2025 Mudge Fellow tells stories with ceramics

Kristina Batiste, the 2025 Mudge Fellow, hasn’t worked with high-school students often, but relished the chance to do so at Groton School this past week. 

“One of the reasons that I wanted to do this was because I don’t have much exposure with people of this generation at all,” Ms. Batiste said. “I wanted to spend some time around these people and see how they think differently than I do, or what they’re thinking about, or what they’re doing that’s different or interesting.”

As Mudge Fellow, Ms. Batiste—a Tacoma-based ceramics artist—opened her Brodigan Gallery exhibition, “even a woman or a slave,” this past weekend, followed by a week of hands-on studio time in the Dillon Art Center with all art and non-art students, including drop-in workshops for anyone in the community and more intensive collaborations with ceramics students.

“I wanted them to do something that was a little bit interdisciplinary, where they took a character from something that they’ve read in their English classes and design some pottery pieces—some dinnerware, some tableware—but not in the way of ‘I’m making something for Juliet so I’m going to put a picture of Juliet on there, or I’m going to put pictures of the play on there.’ It should be something that Juliet would want. And that was a bit of a leap. We really had to talk through where we were going.”
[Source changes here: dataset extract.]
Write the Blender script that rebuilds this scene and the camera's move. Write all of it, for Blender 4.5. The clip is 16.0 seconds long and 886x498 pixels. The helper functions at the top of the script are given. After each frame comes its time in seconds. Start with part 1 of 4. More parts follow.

As someone who became an artist later in life and understands the challenges some students had with trying out pottery, Ms. Batiste said she tried to keep drop-in activities light and fun. 
 
“Pottery is not something that you learn in one day,” she said. “It is something that you learn over a period of weeks or months. So coming in and having a fun experience with clay is the goal of a drop-in session. It’s not to really learn that thing. It’s like learning to read: You don’t learn to read in an afternoon, you learn to read over time, and this is what that was like. I think it was fun. I think people had a good time playing around and seeing that, while it might look relaxing and fun and easy on YouTube, it’s hard to do.” 
 
Prior to arriving on the Circle, Ms. Batiste sent students a video explaining the scope of their project, and where they’d start—with five words describing who they were as an artist and five words describing their character. 
 
“One thing that I found really refreshing and really delightful was that I met with the students this week one on one about what their concept was, so I was able to find out what they wanted to do with this work, how they wanted their voice to come through, who their characters were,” she explained. “From there, we were able to refine it so it wasn’t just their first idea."

“Overall, I think it went really well,” she added. “One thing that’s really nice about this school in particular is that all of the kids are really respectful. They’re very willing to come and sit down and listen and learn. So from that point of view, that’s a great thing. It’s just really nice to be able to come into a classroom and have students who are going to listen to what you’re going to say. They’re really open to trying something.”

'THE STORIES WE TELL ARE NOT JUST THE STORIES WE TELL'
As she explained in an Instagram post about the exhibit, “even a woman or a slave” is based on a “throwaway” line from Aristotle’s Poetics, the classic treatise on storytelling: “Even a woman or a slave can be a good character, even though women are inferior beings and slaves are basically worthless.”

“That word, ‘even,’ got under my skin, because it really betrays the pervasiveness of that idea that women and people who are slaves or are powerless—take the word slave as you will—are incapable of really being the main character, of really carrying the story,” said Ms. Batiste. “That’s so important, because the stories we tell are not just the stories we tell. They shape the world we live in. And so I wanted to create these sculptures in opposition to that and show that, yes, even someone who looks like me can carry those things.” 

Looking back on her week on the Circle, Ms. Batiste said she was excited to have had the chance to show students what the life of a working artist is like. 

“Some of these kids will become artists, I’m sure, and some of them might have artists for parents, but a lot of people don’t know any working artists,” she said. “So just being able to meet and see a working artist is interesting, and getting an idea about how we think and how we approach our work. If they were able to come to my gallery talk or see my exhibition, they were able to get an idea of how one artist approaches putting together a piece of work.

She also encouraged any student interested in pottery or ceramics to take advantage of what the Dillon Art Center has to offer: “That facility is incredible and so, if you’re interested in pottery, try and carve out some time to get in there and work on it.”

Groton School’s Mudge Fellowship is a weeklong artist-in-residence program made possible through generous funding by the Mudge family in 1992. 
 
Kristina Batiste’s “even a woman or a slave” is on display in Groton School’s Christopher Brodigan Gallery through March 7.